The initiative will also introduce a student fellows program that will ensure undergraduates have an opportunity to work alongside scholars at the University who are involved in research on China, Steinfeld said. The fellows and visitor programs are expected to begin this fall, he added.

Undergraduates will also have the chance to participate in student-initiated conferences and seminars, such as the first Brown-China forum in April, which will focus on contemporary China, Steinfeld said.

In the long run, initiative organizers hope to strengthen partnerships with China-based organizations and encourage more students to undertake internships in China, Steinfeld said. The initiative aims to have both an academic and physical footprint in China, with the potential of establishing University buildings in China for research projects, he added. “I hope we have so many programs going on in China that we’ll need some kind of a formal presence there.”

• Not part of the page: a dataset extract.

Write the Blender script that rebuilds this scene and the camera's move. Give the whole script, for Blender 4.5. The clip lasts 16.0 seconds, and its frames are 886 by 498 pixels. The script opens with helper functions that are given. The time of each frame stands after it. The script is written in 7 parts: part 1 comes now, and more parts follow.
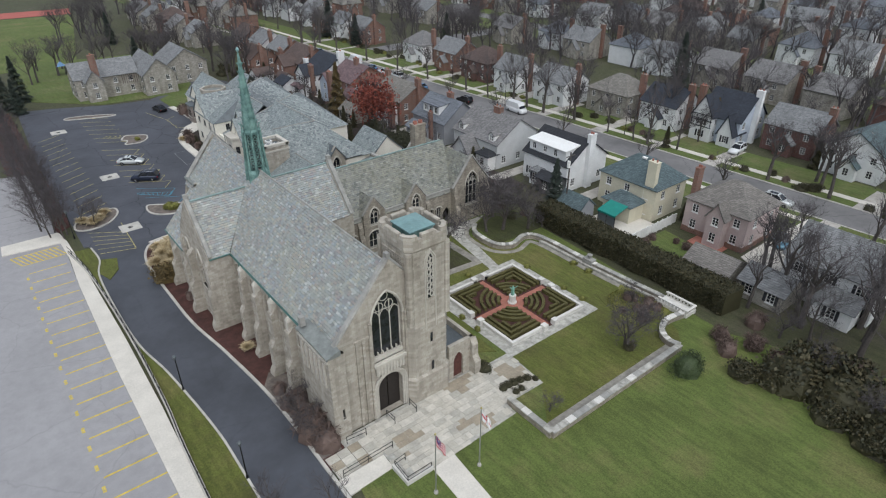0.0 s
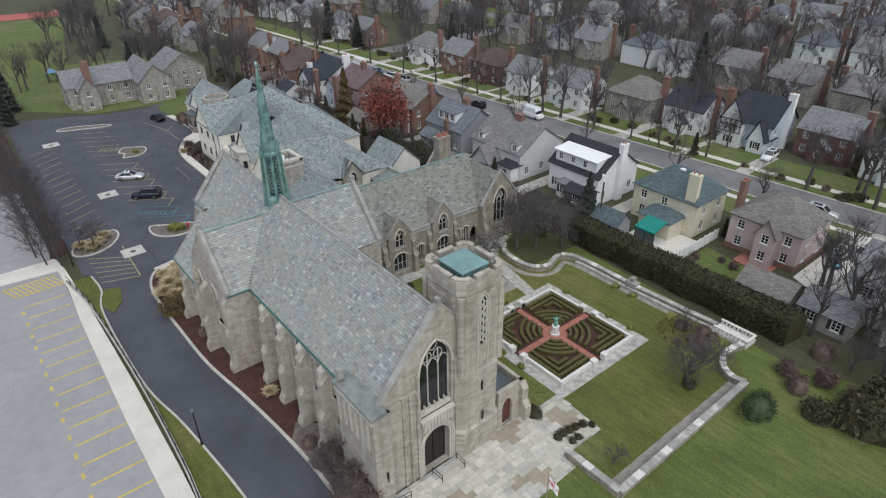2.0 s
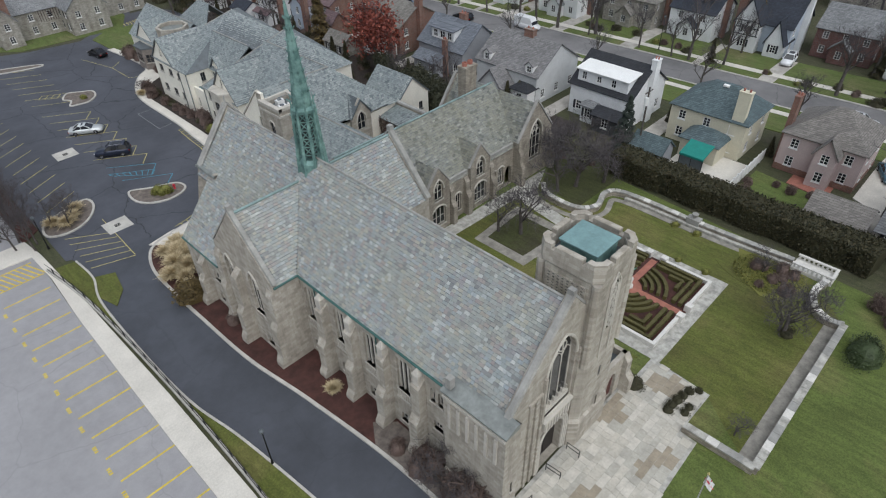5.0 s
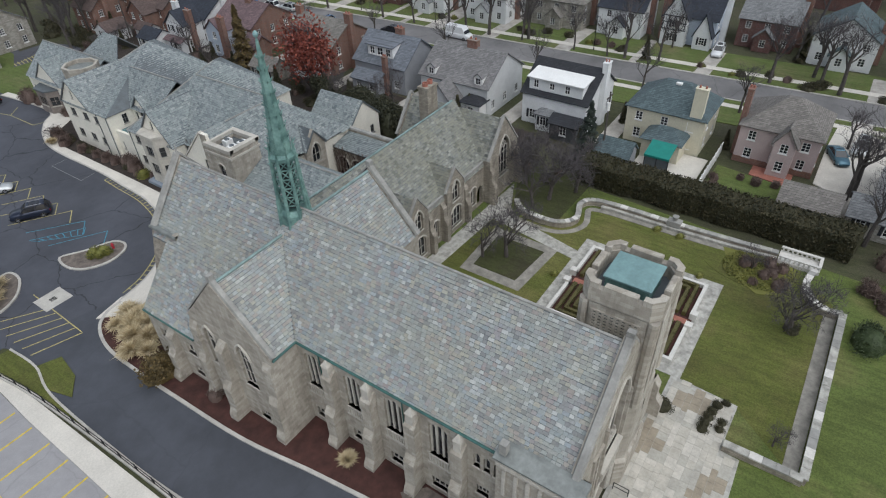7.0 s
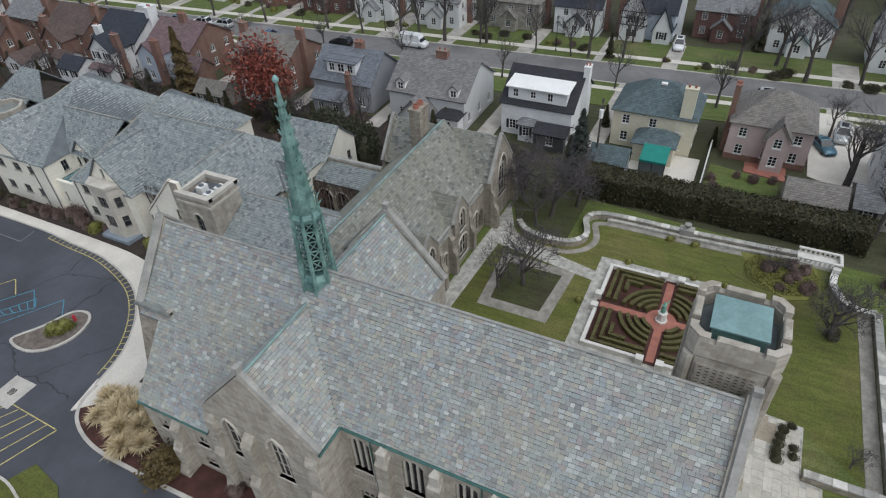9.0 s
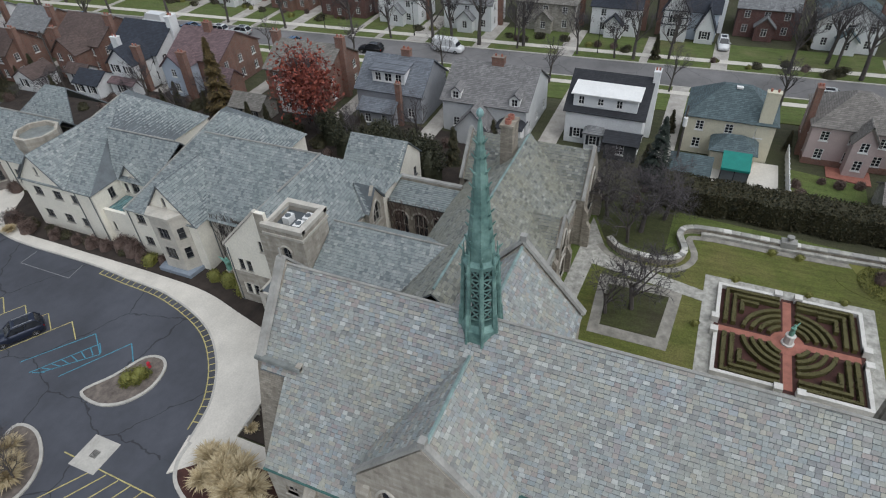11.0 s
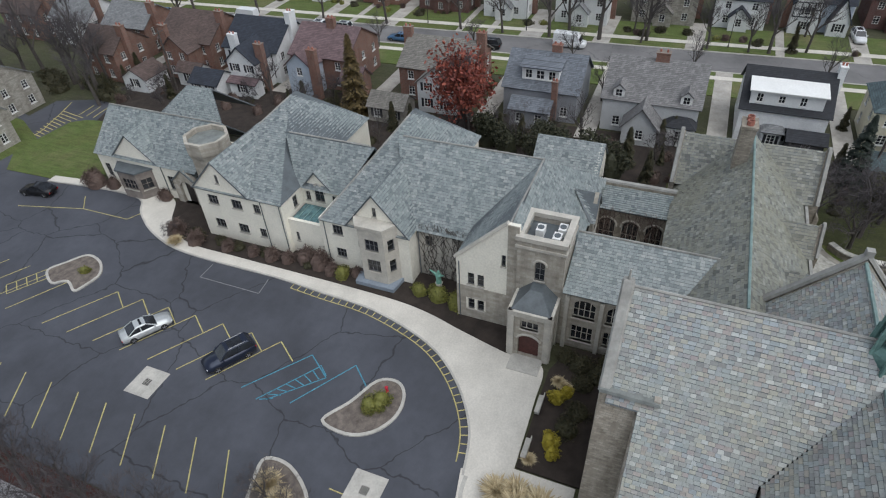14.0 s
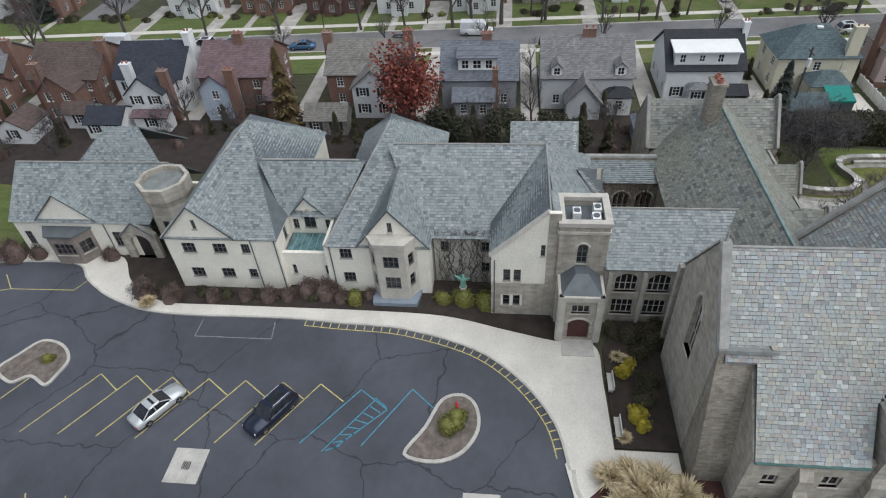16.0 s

Administrators’ inspiration for the initiative came partly from the University’s Brown-India Initiative, which has funded new faculty positions and hosted events and conferences on issues related to India. “I think there are ways that these regional initiatives can be built such that they end up entering synergies with each other and cross-pollinating,” Steinfeld said.

The initiative goes hand in hand with ongoing efforts to refocus the activities of the Watson Institute, but will also involve faculty members in the humanities, the sciences and engineering, Feigenbaum said. “It’s going to be encompassing of the entire Brown community and beyond,” she said.

“I think this initiative is going to be around for a long time,” Steinfeld said.